Processing proteins: 573661it [01:06, 8682.27it/s] 


In [4]:
# output fasta for homology reduction
fasta = "\n".join(f"> {acc_id}\n{seq}" for acc_id, seq in protein_data)

with open("swissprot.fasta", "w") as f:
    f.write(fasta)

In [2]:
# read from redundancy reduced fasta which proteins to keep
representatives = set()
with open("../data/swissprot30.fasta", "r") as f:
    for line in f.readlines():
        if line.startswith(">"):
            representatives.add(line[1:-1])

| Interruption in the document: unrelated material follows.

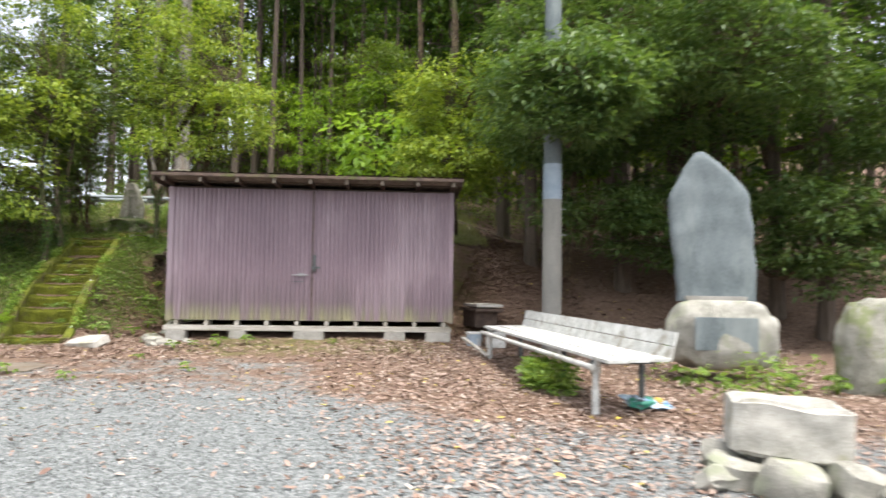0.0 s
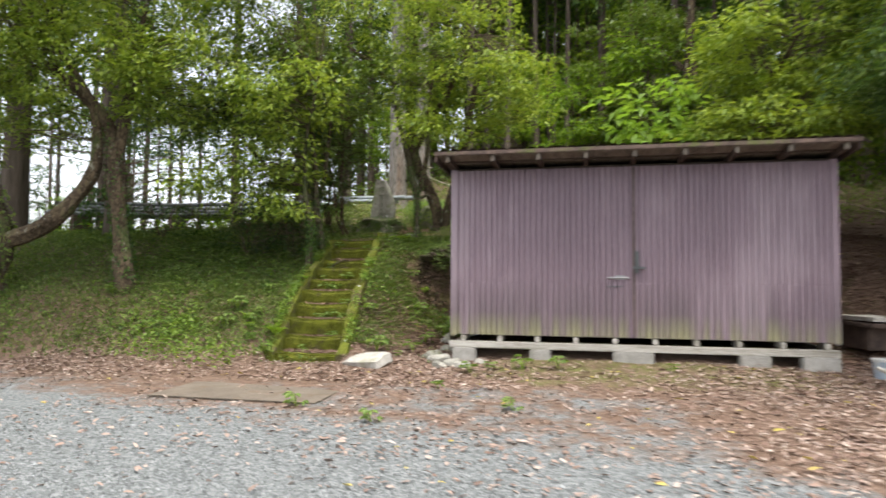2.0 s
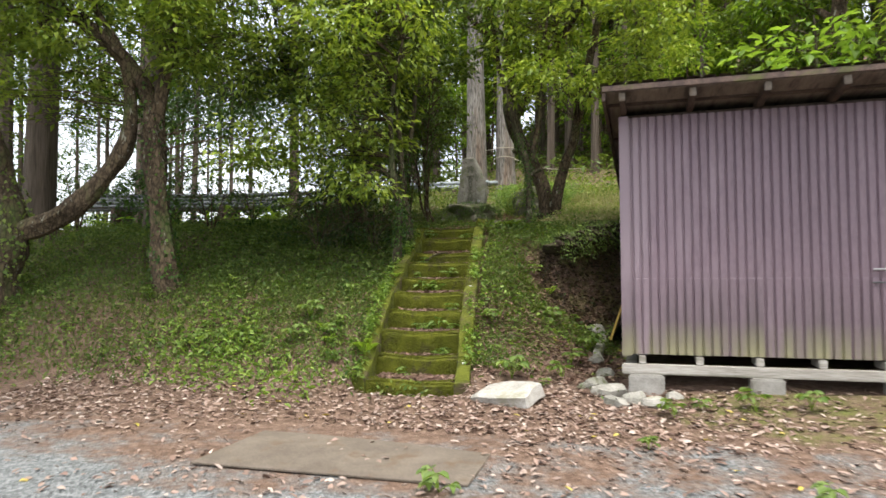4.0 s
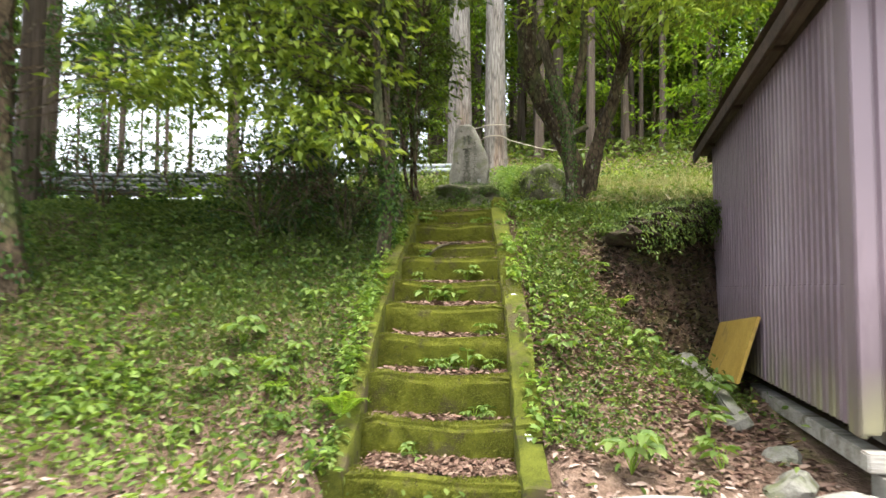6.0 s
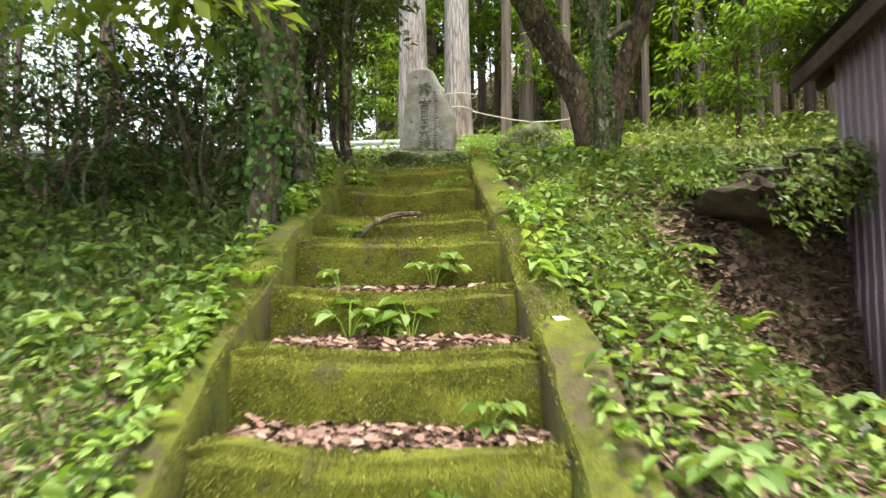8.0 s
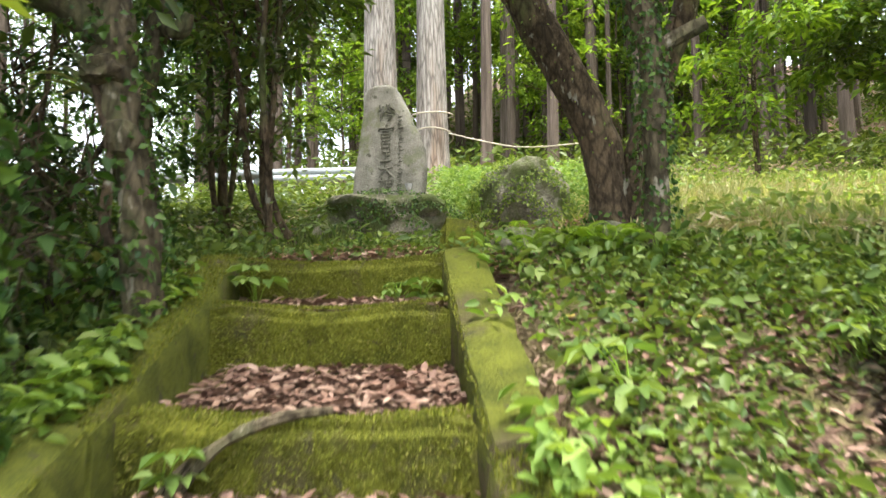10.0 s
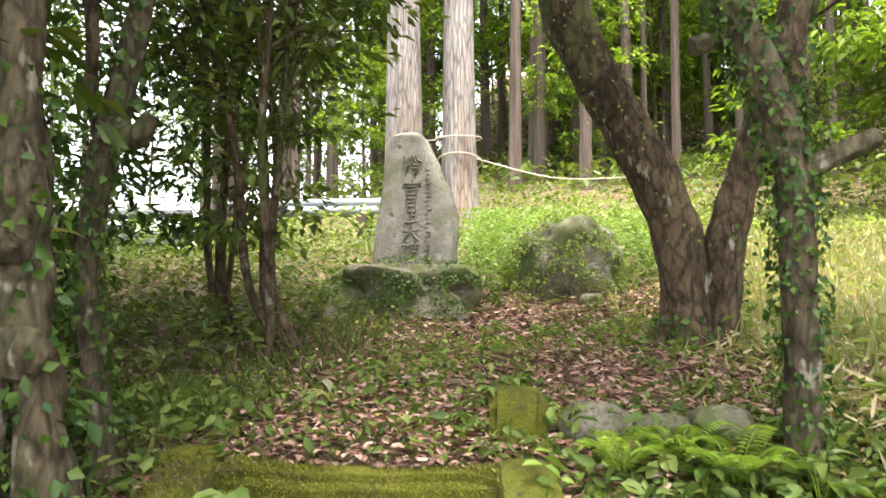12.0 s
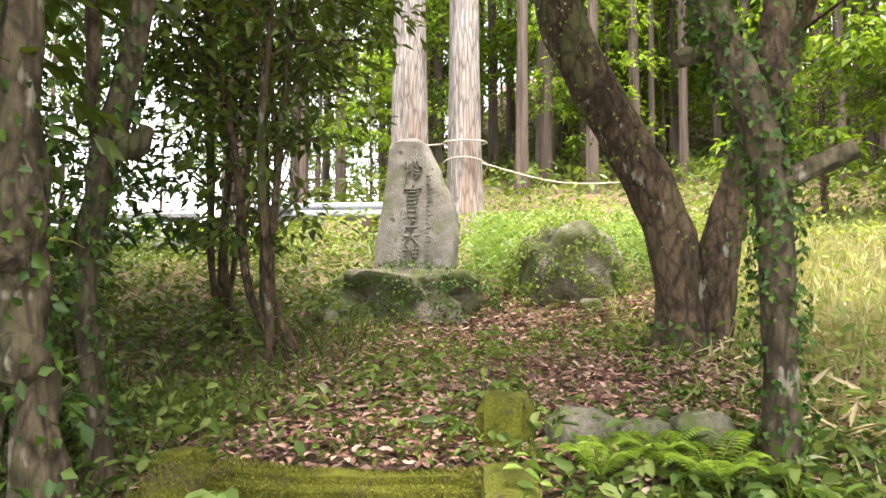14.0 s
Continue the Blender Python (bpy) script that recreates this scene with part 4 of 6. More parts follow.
def build_pipes():
    ends = ((-7.3, 19.55), (-6.0, 19.65))
    z = float(land(-7, 19.6))
    for i, (dz, r, mat) in enumerate(((0.30, 0.055, PIPE), (0.30, 0.055, PIPE), (0.40, 0.055, PIPE), (0.40, 0.055, PIPE))):
        dy = 0.13 * (i % 2) + 0.06 * (i // 2)
        tagged(part("pipe", tube(bmesh.new(), [(ends[0][0] - 0.3 * i, ends[0][1] + dy, z + dz), (ends[1][0] + 0.2 * i, ends[1][1] + dy, z + dz)], [r, r], 12), mat), "grey plastic pipe stacked on trestles", "pipe", "stacked pipes")
    for x in (-7.6, -6.4):
        zz = float(land(x, 19.65))
        tagged(part("trestle", block((0.10, 0.40, z + 0.25 - zz + 0.05), (x, 19.68, (z + 0.25 + zz - 0.05) / 2), 0.01), DARKWOOD), "dark timber trestle under the pipes", "trestle")
    # long rack of dark poles at the edge of the terrace
    rack = thing("pole_rack", "rack of long dark poles and pipes under the trees", "rack", (-11.6, 18.0, float(land(-11.6, 18.0))), 12)
    for i in range(7):
        z = 0.60 + 0.10 * (i % 4) + 0.02 * math.sin(i * 3)
        y = -0.3 + 0.12 * i
        part("pole", tube(bmesh.new(), [(-3.4 + 0.3 * math.sin(i), y, z), (0, y, z - 0.05), (3.2 + 0.4 * math.cos(i * 2), y, z + 0.06 * math.sin(i * 5))], [0.05, 0.055, 0.05], 8), DARKMETAL, rack)
    for x in (-2.6, 0.1, 2.6):
        part("stand", block((0.10, 0.9, 0.56), (x, 0, 0.27), 0.01), DARKWOOD, rack)


build_pipes()

# ---- trees ----


def sprays(centres, radii, per, r, leaf, flat=0.3, droop=0.25, thick=0.12, jitter=0.35):
    """Leaf positions for layered boughs: each centre carries a drooping disc of leaves pointing outwards."""
    at, along, nor, size = [], [], [], []
    for c, rad in zip(centres, radii):
        n = max(4, int(per * rad * rad / 0.25))
        a, d = r.uniform(0, 6.283, n), np.sqrt(r.uniform(0.0, 1, n)) * rad
        d = d * (0.75 + 0.25 * np.sin(a * 3 + r.uniform(0, 6)))
        p = np.stack([d * np.cos(a), d * np.sin(a), r.normal(0, thick * rad, n) - droop * d * d / max(rad, 0.05)], 1) + c
        out = np.stack([np.cos(a), np.sin(a), r.normal(-0.35, 0.4, n)], 1) + r.normal(0, jitter, (n, 3))
        at.append(p), along.append(out), nor.append(np.array([0, 0, 1.0]) + r.normal(0, flat, (n, 3))), size.append(leaf * r.uniform(0.6, 1.3, n))
    return np.concatenate(at), np.concatenate(along), np.concatenate(nor), np.concatenate(size)


def in_blob(n, centre, half, r, shell=0.45):
    v = r.normal(0, 1, (n, 3))
    v /= np.linalg.norm(v, axis=1)[:, None]
    v *= (shell + (1 - shell) * r.uniform(0, 1, n) ** 0.5)[:, None]
    return np.array(centre) + v * np.array(half)


def crown(tree, blobs, leaf, material, seed, per=60, spray=0.45, ratio=0.5, from_points=None, twig=BARK, twig_r=0.006, **kw):
    """A crown of sprays in several masses, with a twig to each spray from the nearest limb point."""
    r = np.random.RandomState(seed)
    cs = np.concatenate([in_blob(n, c, h, r) for c, h, n in blobs])
    rad = spray * r.uniform(0.6, 1.35, len(cs))
    at, along, nor, size = sprays(cs, rad, per, r, leaf, **kw)
    blades("crown", at, along, nor, size, size * ratio, material, tree)
    if from_points is not None and len(from_points):
        fp = np.array(from_points, float)
        bm = bmesh.new()
        for c in cs:
            d = np.linalg.norm(fp - c, axis=1) + 0.5 * np.maximum(0, fp[:, 2] - c[2])
            s = fp[d.argmin()]
            m = (s + c) / 2 + np.array([0, 0, 0.12]) + r.normal(0, 0.06, 3)
            tube(bm, [s, m, c], [twig_r * 1.5, twig_r, twig_r * 0.35], 4)
        tagged(part("twig_growth", bm, twig, tree), kind="stuff")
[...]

print(len(representatives))

75630


In [7]:
real_fragments = set()

with open("../data/uniprotkb_reviewed_true_AND_fragment_tr_2025_12_11.json", "r") as f:
    for record in tqdm(ijson.items(f, "results.item"), desc="Processing proteins"):
        acc_id = record["primaryAccession"]
        real_fragments.add(acc_id)

Processing proteins: 9280it [00:00, 12980.46it/s]


In [8]:
len(real_fragments)


9280

In [9]:
len(representatives)

75630

In [10]:
len(representatives - real_fragments)

70726

In [11]:
not_clustered_fragments = real_fragments - representatives
len(not_clustered_fragments)

4376

In [12]:
representatives = (representatives - real_fragments)

In [13]:
representative_fragments = real_fragments - not_clustered_fragments
len(representative_fragments)

4904

In [14]:
# split data into train, validation and test
from sklearn.model_selection import train_test_split

In [15]:
train_val, test = train_test_split(list(representatives), test_size=0.2, shuffle=True, random_state=42)
print(len(train_val))
print(len(test))

56580
14146


In [16]:
train, val = train_test_split(train_val, test_size=0.2, shuffle=True, random_state=42)
print(len(train))
print(len(val))

45264
11316


In [18]:
# output to new files for continued processing
with open("../data/train30.txt", "w") as f:
    text = "\n".join(acc_id for acc_id in train)
    f.write(text)

with open("../data/val30.txt", "w") as f:
    text = "\n".join(acc_id for acc_id in val)
    f.write(text)

with open("../data/test30.txt", "w") as f:
    text = "\n".join(acc_id for acc_id in test)
    f.write(text)

with open("../data/real_fragments30.txt", "w") as f:
    text = "\n".join(acc_id for acc_id in representative_fragments)
    f.write(text)